What is genuinely missing is system-level integration. Individual algorithmic components exist but connecting them into a robust perception stack — with proper uncertainty quantification, calibration pipelines, failure mode handling, and safety validation — has not been done in a publicly documented way for a non-trivial robotic platform. That is the work that converts a promising sensor into a deployed technology.
My practical recommendation for any team building high-speed robotic systems right now: run an event camera in parallel with your conventional imaging pipeline. Do not replace your existing stack — the risk is too high. But instrument the event data, build the intuition for what it shows you in your specific operating environment, and start developing the fusion architecture. The teams that have this operational familiarity will have a significant advantage when the software ecosystem matures enough that switching becomes low-risk.

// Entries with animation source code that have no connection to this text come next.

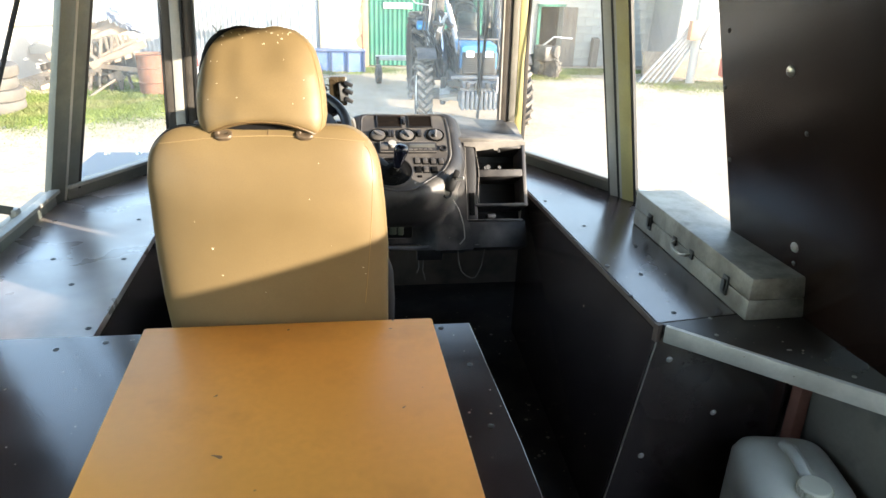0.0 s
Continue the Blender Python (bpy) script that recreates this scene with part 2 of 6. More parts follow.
PALE_DUST = mat("rubbed_dusty_plastic", (0.17, 0.155, 0.14), 0.5, var=0.3, scale=30, bump=0)
PALE = mat("pale_plastic", (0.36, 0.35, 0.33), 0.4, var=0.1, bump=0)
GLASS = glass_mat("dusty_window_glass", 0.040)
SCREEN_GLASS = glass_mat("dusty_windscreen_glass", 0.046, foot=(0.70, 0.35, 0.20))
SIDE_GLASS = glass_mat("dusty_side_glass", 0.018)
WIRE = mat("black_wire", (0.012, 0.012, 0.012), 0.5, var=0.1, bump=0)
WIRE_PALE = mat("pale_wire", (0.42, 0.38, 0.33), 0.6, var=0.1, bump=0)


# ---- building helpers ----
def part(name, bm, material, parent=None, label="", smooth=28.0):
    """Links a bmesh as one mesh object, under a thing or a part where one is given."""
    me = bpy.data.meshes.new(name)
    bmesh.ops.recalc_face_normals(bm, faces=bm.faces[:])
    bm.to_mesh(me)
    bm.free()
    flags = [smooth > 0] * len(me.polygons)
    if smooth > 0 and len(flags) < 200:
        areas = [f.area for f in me.polygons]
        limit = 12 * sorted(areas)[len(areas) // 2]
        flags = [a < limit for a in areas]  # broad faces between rounded edges stay flat
    me.polygons.foreach_set("use_smooth", flags)
    if smooth > 0:
        me.set_sharp_from_angle(angle=radians(smooth))
    me.materials.append(material)
    ob = new(name, me)
    if parent is not None:
        ob.parent = parent
        if parent.type == "EMPTY":
            ob.matrix_parent_inverse = Matrix.Translation(parent.location).inverted()
    if label:
        ob["label"] = label
    return ob


def thing(name, at, label, category, group="", kind=""):
    ob = new(name)
    ob.empty_display_size = 0.05
    ob.location = at
    return tagged(ob, label, category, group, kind)


def box(bm, c, s, rot=(0, 0, 0), bev=0.0, seg=2, m=None):
    mm = (m or Matrix()) @ pose(*c, *rot) @ Matrix.Diagonal((*s, 1))
    geo = bmesh.ops.create_cube(bm, size=1.0, matrix=mm)
    if bev:
        edges = list({e for v in geo["verts"] for e in v.link_edges})
        bmesh.ops.bevel(bm, geom=edges, offset=bev, segments=seg, profile=0.5, affect="EDGES")
    return bm


def basis(p0, p1, side):
    z = (Vector(p1) - Vector(p0)).normalized()
    x = (Vector(side) - z * Vector(side).dot(z)).normalized()
    y = z.cross(x)
    return Matrix((x, y, z)).transposed().to_4x4()


def beam(bm, p0, p1, w, d, side=(1, 0, 0), bev=0.0):
    """A bar from p0 to p1, w wide along side and d deep across it."""
    p0, p1 = Vector(p0), Vector(p1)
    m = Matrix.Translation((p0 + p1) / 2) @ basis(p0, p1, side)
    return box(bm, (0, 0, 0), (w, d, (p1 - p0).length), bev=bev, m=m)


def cyl(bm, p0, p1, r0, r1=None, seg=16):
    p0, p1 = Vector(p0), Vector(p1)
    side = (1, 0, 0) if abs((p1 - p0).normalized().x) < 0.9 else (0, 1, 0)
    m = Matrix.Translation((p0 + p1) / 2) @ basis(p0, p1, side)
    bmesh.ops.create_cone(bm, cap_ends=True, segments=seg, radius1=r0, radius2=r0 if r1 is None else r1, depth=(p1 - p0).length, matrix=m)
    return bm


def loft(bm, rings, closed=True, caps=True):
    """Skins rings of equal length."""
    rows = [[bm.verts.new(p) for p in ring] for ring in rings]
    k = len(rows[0])
    for a, b in zip(rows, rows[1:]):
        for i in range(k if closed else k - 1):
            j = (i + 1) % k
            bm.faces.new((a[i], a[j], b[j], b[i]))
    if caps and closed:
        bm.faces.new(rows[0][::-1])
        bm.faces.new(rows[-1])
    return bm


def tube(bm, pts, r, seg=8):
    pts = [Vector(p) for p in pts]
    rings, ref = [], Vector((0.3, 0.5, 0.8))
    for i, p in enumerate(pts):
        d = (pts[min(i + 1, len(pts) - 1)] - pts[max(i - 1, 0)]).normalized()
        if abs(d.dot(ref)) > 0.95:
            ref = Vector((0.9, -0.3, 0.2))
        x = (ref - d * ref.dot(d)).normalized()
        y = d.cross(x)
        rr = r[i] if isinstance(r, (list, tuple)) else r
        rings.append([p + rr * (math.cos(a) * x + math.sin(a) * y) for a in (2 * math.pi * k / seg for k in range(seg))])
    return loft(bm, rings)


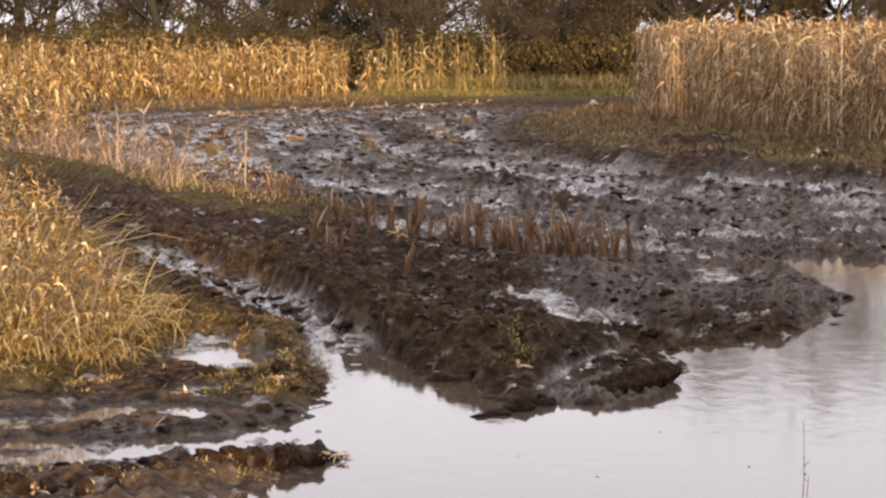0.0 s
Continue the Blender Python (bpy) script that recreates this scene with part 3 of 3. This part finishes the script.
# clods of mud
def clod_mesh(seed, flat=0.6, sub=2):
    bm = bmesh.new()
    bmesh.ops.create_icosphere(bm, subdivisions=sub, radius=1.0)
    for v in bm.verts:
        p = v.co.copy()
        n = noise.noise(p * 1.3 + Vector((seed * 7.1, 0, 0))) * 0.6 + noise.noise(p * 2.9 + Vector((0, seed * 3.3, 0))) * 0.4 + noise.noise(p * 6 + Vector((0, 0, seed * 5.3))) * 0.2
        v.co = p * (1 + n)
        v.co.z *= flat
    me = bpy.data.meshes.new("mud_clod")
    bm.to_mesh(me)
    bm.free()
    me.polygons.foreach_set("use_smooth", np.full(len(me.polygons), True))
    me.materials.append(MUD)
    return me


def scattered_clods(x, y, size, name, label, soaked):
    kinds = [clod_mesh(i, 0.5, 2) for i in range(6)]
    vs, fs, count = [], [], 0
    z = land(x, y)[0]
    for i in range(len(x)):
        me = kinds[i % 6]
        v = np.empty(len(me.vertices) * 3)
        me.vertices.foreach_get("co", v)
        f = np.empty(len(me.loops), np.int32)
        me.loops.foreach_get("vertex_index", f)
        a, s = RNG.uniform(0, 6.28), size[i]
        v = v.reshape(-1, 3) * s * np.array([RNG.uniform(0.8, 1.5), 1.0, RNG.uniform(0.6, 1.1)])
        c, d = math.cos(a), math.sin(a)
        v = v @ np.array([[c, d, 0], [-d, c, 0], [0, 0, 1]]) + np.array([x[i], y[i], z[i] + 0.15 * s])
        vs.append(v)
        fs.append(f.reshape(-1, 3) + count)
        count += len(v)
    for me in kinds:
        bpy.data.meshes.remove(me)
    stuff(name, (np.concatenate(vs), np.concatenate(fs)), MUD, label, "mud clods", soak=np.full(count, soaked))


x, y = in_area([(-9, 66), (-6, 50), (-3, 36), (-1, 30), (0.4, 25), (2.6, 24.2), (7, 21.5), (9, 27), (5.4, 34.5), (3.2, 37), (1.7, 44), (1.2, 54), (1.3, 66), (3.8, 78), (0, 84), (-5, 76)], 17000)
keep = (land(x, y)[0] > -0.03) & (clods(x * 0.7, y * 0.4, 33) < 0.55)
x, y = x[keep], y[keep]
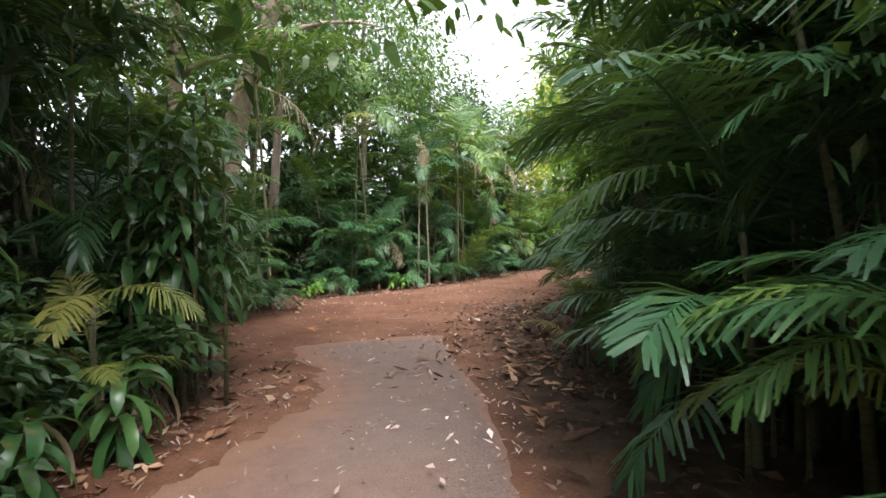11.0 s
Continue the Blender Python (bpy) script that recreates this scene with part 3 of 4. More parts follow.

The review from Luxembourg is the best single-document starting point I can point you to for understanding where the field is. It is rigorous, comprehensive, and unusually honest about the gap between published results and deployable systems. Required reading.
Paper: "Hardware, Algorithms, and Applications of the Neuromorphic Vision Sensor: A Review" — Claudio Cimarelli, Jose Andres Millan Romera, Holger Voos, Jose Luis Sanchez-Lopez, arXiv:2504.08588, April 2025. Also published in MDPI Sensors 25(19):6208.